Precision Matters in Training AI
In baseball, precision matters; a three-inch variance can be the difference between a pitch being called a ball or a strike, an outfielder making a spectacular catch, or the ball flying over their head. I learned that precision matters just as much in training and working with generative AI.
When you must explain something succinctly and clearly enough for an AI to understand and act on it, you quickly discover gaps in your thinking. (Or you should, anyway. I didn’t.) This forces you to articulate ideas more precisely, which improves communication with humans, too.
Human Judgment Matters More, Not Less
In discovering that generative AI can’t make chicken salad out of chicken shit, I realized that my concerns about AI replacing human storytellers and writers are overblown.
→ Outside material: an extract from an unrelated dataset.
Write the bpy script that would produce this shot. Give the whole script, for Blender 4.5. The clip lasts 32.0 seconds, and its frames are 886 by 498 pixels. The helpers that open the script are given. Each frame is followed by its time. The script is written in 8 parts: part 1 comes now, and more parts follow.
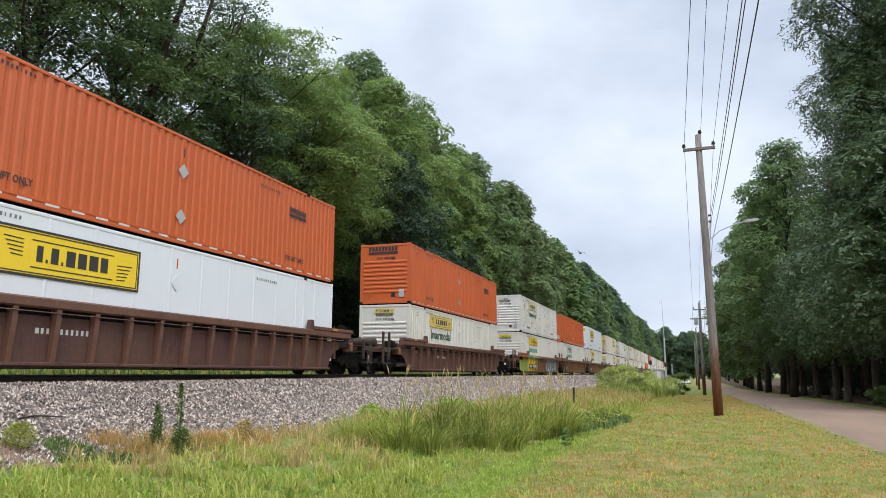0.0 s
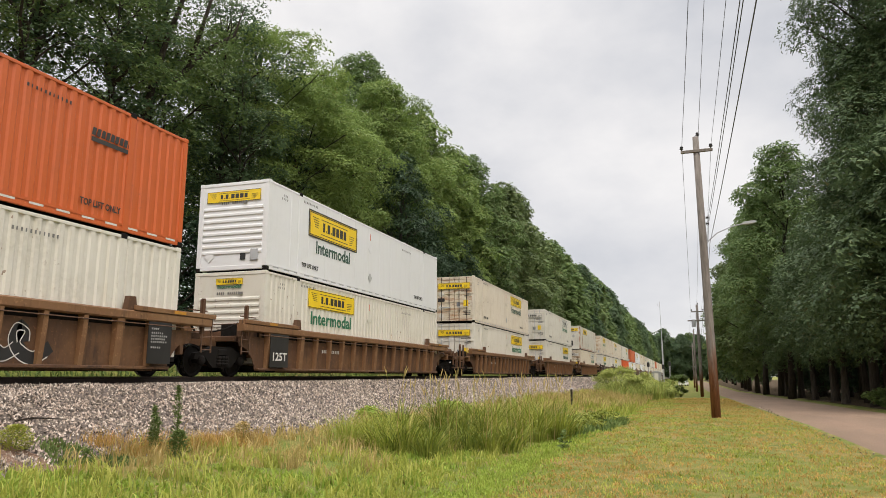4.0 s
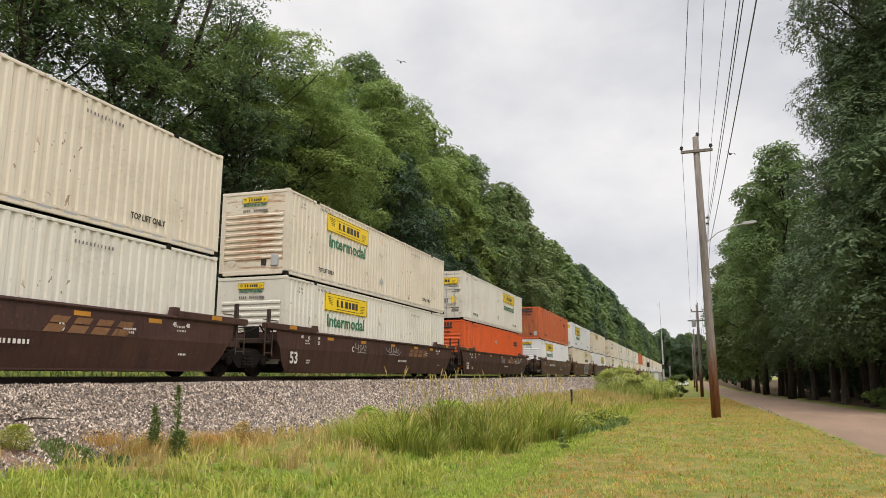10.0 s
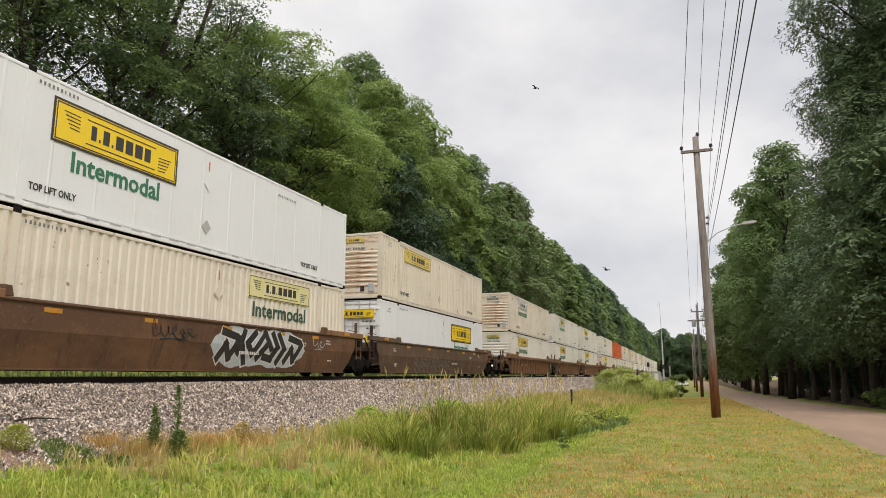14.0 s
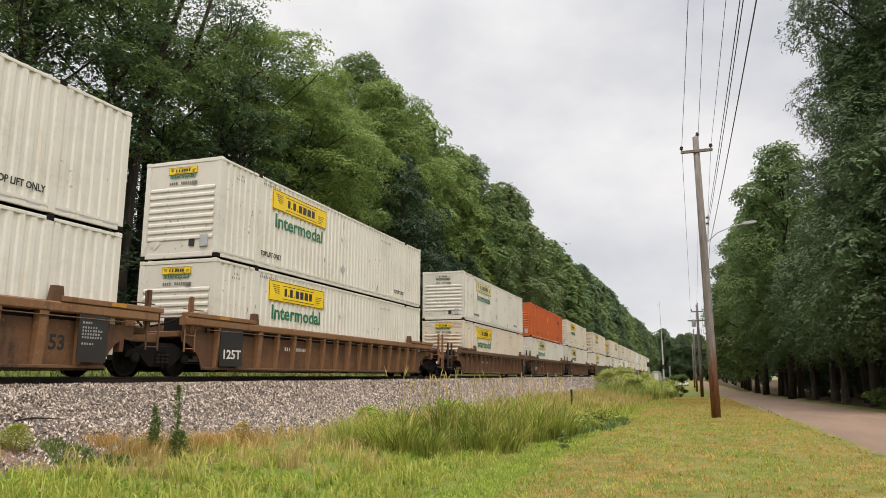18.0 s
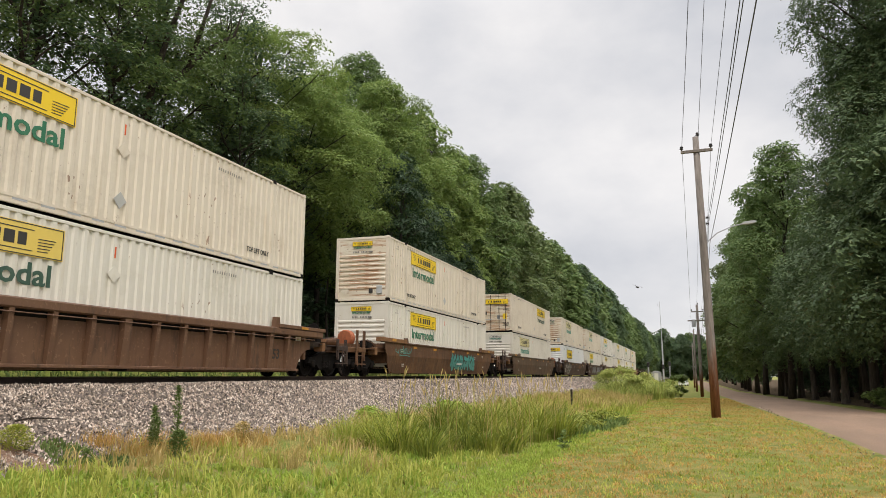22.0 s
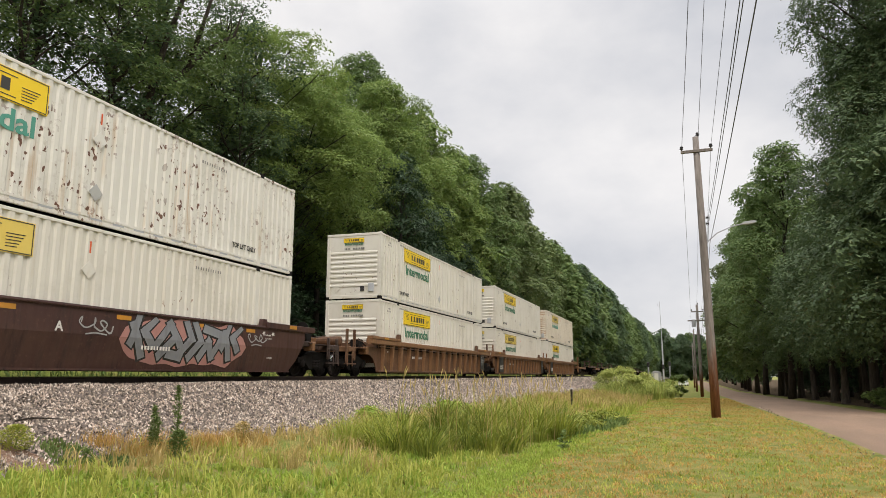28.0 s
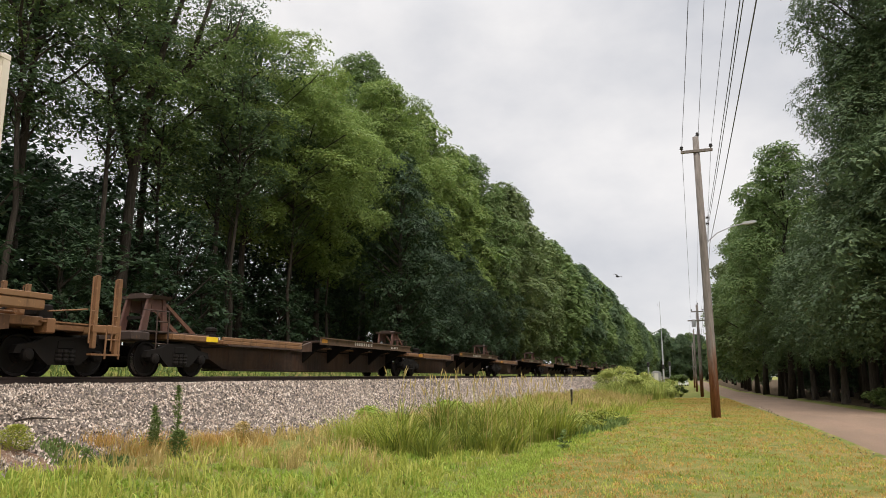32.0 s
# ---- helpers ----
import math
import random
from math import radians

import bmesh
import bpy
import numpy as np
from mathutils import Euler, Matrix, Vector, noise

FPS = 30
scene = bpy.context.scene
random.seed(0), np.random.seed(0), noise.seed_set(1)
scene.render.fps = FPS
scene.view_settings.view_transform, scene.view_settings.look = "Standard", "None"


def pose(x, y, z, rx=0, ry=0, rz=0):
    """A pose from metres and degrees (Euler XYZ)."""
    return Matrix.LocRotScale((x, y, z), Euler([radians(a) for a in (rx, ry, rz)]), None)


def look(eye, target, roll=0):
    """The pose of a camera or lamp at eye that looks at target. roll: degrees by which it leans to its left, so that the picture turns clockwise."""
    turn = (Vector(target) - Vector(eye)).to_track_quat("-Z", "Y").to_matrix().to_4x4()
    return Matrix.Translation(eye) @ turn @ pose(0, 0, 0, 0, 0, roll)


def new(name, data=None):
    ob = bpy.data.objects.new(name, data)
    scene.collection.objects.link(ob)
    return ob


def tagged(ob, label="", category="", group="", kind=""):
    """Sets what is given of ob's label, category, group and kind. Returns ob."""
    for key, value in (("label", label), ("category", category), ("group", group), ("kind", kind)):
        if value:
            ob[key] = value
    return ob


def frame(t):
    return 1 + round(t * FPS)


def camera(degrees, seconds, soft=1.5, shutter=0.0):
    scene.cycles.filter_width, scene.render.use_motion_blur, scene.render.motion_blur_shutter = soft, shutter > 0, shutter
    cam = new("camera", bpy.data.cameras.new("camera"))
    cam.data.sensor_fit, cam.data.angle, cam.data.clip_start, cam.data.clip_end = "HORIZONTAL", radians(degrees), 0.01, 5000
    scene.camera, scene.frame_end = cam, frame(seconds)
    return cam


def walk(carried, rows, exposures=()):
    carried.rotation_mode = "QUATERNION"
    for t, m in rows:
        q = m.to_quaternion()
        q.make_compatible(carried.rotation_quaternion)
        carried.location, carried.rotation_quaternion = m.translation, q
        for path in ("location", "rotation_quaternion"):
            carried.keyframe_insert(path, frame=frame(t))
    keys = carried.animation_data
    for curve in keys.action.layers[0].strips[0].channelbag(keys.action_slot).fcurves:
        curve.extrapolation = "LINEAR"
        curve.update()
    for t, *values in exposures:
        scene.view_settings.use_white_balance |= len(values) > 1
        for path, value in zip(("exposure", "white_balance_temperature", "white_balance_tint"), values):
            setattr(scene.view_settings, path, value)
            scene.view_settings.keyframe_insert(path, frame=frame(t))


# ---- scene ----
# One lens; the camera settles in the first second and then stands still.
EYE = (0.0, 0.0, 1.55)
YAW, PITCH = 0.3248, 0.1767


def aim(yaw, pitch):
    t = (EYE[0] - math.sin(yaw) * math.cos(pitch), EYE[1] + math.cos(yaw) * math.cos(pitch), EYE[2] + math.sin(pitch))
    return look(EYE, t, 0.04)


cam = camera(63.96, 32.0, 0.5)
walk(cam, [(0.0, aim(YAW + 0.0030, PITCH - 0.0027)), (0.5, aim(YAW + 0.0012, PITCH - 0.0012)), (1.0, aim(YAW, PITCH)),
           (2.0, aim(YAW, PITCH)), (32.0, aim(YAW, PITCH))],
     [(0.0, 0.22, 5850, 12), (0.6, 0.18, 6500, 14), (1.2, 0.16, 6800, 14), (32.0, 0.15, 6800, 14)])


# ---- light: an overcast sky, brightest overhead, and a broad veiled sun ----
def sky_world():
    w = bpy.data.worlds.new("overcast_sky")
    scene.world = w
    w.use_nodes = True
    nt = w.node_tree
    nt.nodes.clear()
    N, L = nt.nodes.new, nt.links.new
    out, bg = N("ShaderNodeOutputWorld"), N("ShaderNodeBackground")
    sky = N("ShaderNodeTexSky")
    sky.sky_type, sky.sun_disc = "NISHITA", False
    sky.sun_elevation, sky.sun_rotation = radians(51), radians(140)
    tc, sep = N("ShaderNodeTexCoord"), N("ShaderNodeSeparateXYZ")
    L(tc.outputs["Generated"], sep.inputs[0])
    up = N("ShaderNodeMapRange")
    up.interpolation_type = "SMOOTHSTEP"
    up.inputs["From Min"].default_value, up.inputs["From Max"].default_value = 0.46, 1.0
    up.inputs["To Min"].default_value, up.inputs["To Max"].default_value = 0.98, 4.4
    L(sep.outputs["Z"], up.inputs["Value"])
    mp = N("ShaderNodeMapping")
    mp.inputs["Scale"].default_value = (1.0, 1.0, 1.7)
    L(tc.outputs["Generated"], mp.inputs["Vector"])
    cl = N("ShaderNodeTexNoise")
    cl.inputs["Scale"].default_value, cl.inputs["Detail"].default_value, cl.inputs["Roughness"].default_value = 3.1, 6.0, 0.52
    L(mp.outputs[0], cl.inputs["Vector"])
    ramp = N("ShaderNodeValToRGB")
    ramp.color_ramp.elements[0].position, ramp.color_ramp.elements[0].color = 0.32, (0.585, 0.628, 0.682, 1)
    ramp.color_ramp.elements[1].position, ramp.color_ramp.elements[1].color = 0.62, (0.845, 0.872, 0.888, 1)
    L(cl.outputs["Fac"], ramp.inputs["Fac"])
    mul = N("ShaderNodeVectorMath")
    mul.operation = "SCALE"
    L(ramp.outputs["Color"], mul.inputs[0])
    L(up.outputs[0], mul.inputs["Scale"])
    dim = N("ShaderNodeVectorMath")
    dim.operation = "SCALE"
    dim.inputs["Scale"].default_value = 0.06
    L(sky.outputs[0], dim.inputs[0])
    mix = N("ShaderNodeMix")
    mix.data_type = "RGBA"
    mix.inputs["Factor"].default_value = 0.92
    L(dim.outputs[0], mix.inputs["A"])
    L(mul.outputs[0], mix.inputs["B"])
    L(mix.outputs["Result"], bg.inputs["Color"])
    bg.inputs["Strength"].default_value = 1.0
    L(bg.outputs[0], out.inputs[0])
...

It’s a fantastic tool, but I haven’t yet seen a bot that can make bad content brilliant; it can only write the bad stuff more effectively. Give it a bad story to tell, and it’ll tell it well.
There’s still a lot of room for the human eye and for the precision of a human storyteller to build emotion, give context, and tell the machine what to do. If the human isn’t doing their job, the machine can’t do its job.
(If I were interested in making cheesy references, I would say that baseball generative AI, like media relations, relies on having a good pitch.)
Taken in the broader context, I’ve realized that as AI handles things like basic writing, humans should develop a sharper sense of what requires human insight, like understanding context, making ethical judgments, or recognizing when something feels “off” even if it’s technically correct.
Asking Better Questions Is A Skill Worth Developing
I got excited when ChatOBP began giving me information I hadn’t asked for or considered. And I stopped asking follow-up questions or trying to process whether the machine was giving me better information than I had on my own. I just accepted that the AI would have better answers.
Instead, I should have considered whether I’d asked it the right questions. I learned that the quality of what you get from AI often depends on how thoughtfully you frame your requests. Taken more broadly, using AI should encourage more strategic thinking about problem-solving in general.
Don’t Be Afraid To Get It Wrong
Like with anything, you can’t be afraid to get things wrong. I’ll use ChatOBP again next season to help me build a draft strategy; this year’s experience was good for learning, and I will have a much better understanding of how to work with AI in developing a winning strategy next year.
More broadly, rather than expecting perfect results immediately, working with AI teaches the human using it the value of refinement through multiple rounds of feedback. This mindset also applies well to creative projects, problem-solving, and learning in general.
Make It Fun
Gini had a method to her madness when suggesting I experiment with AI in developing my strategy. By encouraging me to use the tool for something I’m passionate about, she removed any intimidation I might feel about it; making it fun makes it easier to learn.
If you’re one of the handful of Luddites like me who have avoided generative AI, ease your way into the tool with something you’re interested in and passionate about, and learn the fun way.
Why I’d Still Call It A Win
While being completely out of contention as early as May and having nothing to play for for the final four months of the season isn’t fun – and I will have to wear the loser’s hat at next year’s draft, which is not something I’m looking forward to – I consider the experiment with ChatOBP to be a successful failure, if I may borrow a phrase coined by astronaut Jim Lovell about the Apollo 13 mission.
My concerns about working with generative AI were overcome, my fears about the importance of human judgment turned out to be overblown, and I got more comfortable with a tool I will need for work.
The AI didn’t win me a championship. But it won me over. And that might matter more.
As for fantasy baseball, I have four words for my fellow owners: Wait ‘til next year!